Contributed by Margaret Crowther (nee Gray) his daughter.
Margaret married Ernest Crowther, a teacher but subsequently divorced him. Her brother Patrick was an engineer who emigrated to Australia and died there. He had three marriages.
Ian Gray, a nephew, writes:
I visited my Uncle Pat on several occasions during the latter years of his life and always enjoyed his company. Ebullient, warm and welcoming, he was a great tease and leg-puller. But I recall him best from the first time I met him when he and Aunt Janet visited us in London on his leave from India in 1924 when I was 13. I was fascinated by his shock of snowy white hair and impressed by him altogether.

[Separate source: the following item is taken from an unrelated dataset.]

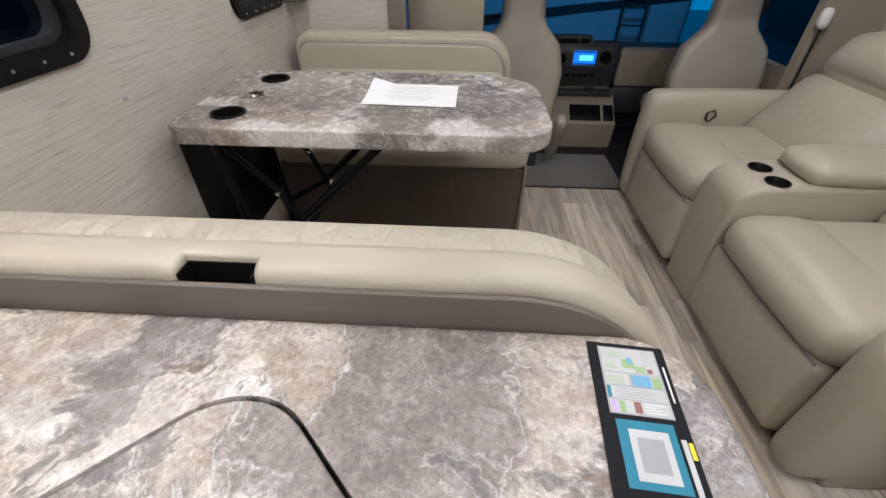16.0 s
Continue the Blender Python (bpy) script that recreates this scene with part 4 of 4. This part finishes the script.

If all tea planters are like this, I thought, what a breed they must be and I was especially taken with his plus-fours and woollen stockings! He had hired a car - a large tourer - and to give us a treat, I suspect, rather than for their own benefit, he and Aunt Janet took my parents, Mary, my Sister, and I to Bournemouth for the day. I remember the sunshine (of course!), the sandy beach on which the grown ups sat in deck chairs but above all the car ride there and back. It was a rare experience for our family to travel in a car and for me it was the longest journey I had so far undertaken. But I remember him for other kindnesses as well and I had a strong affection for him.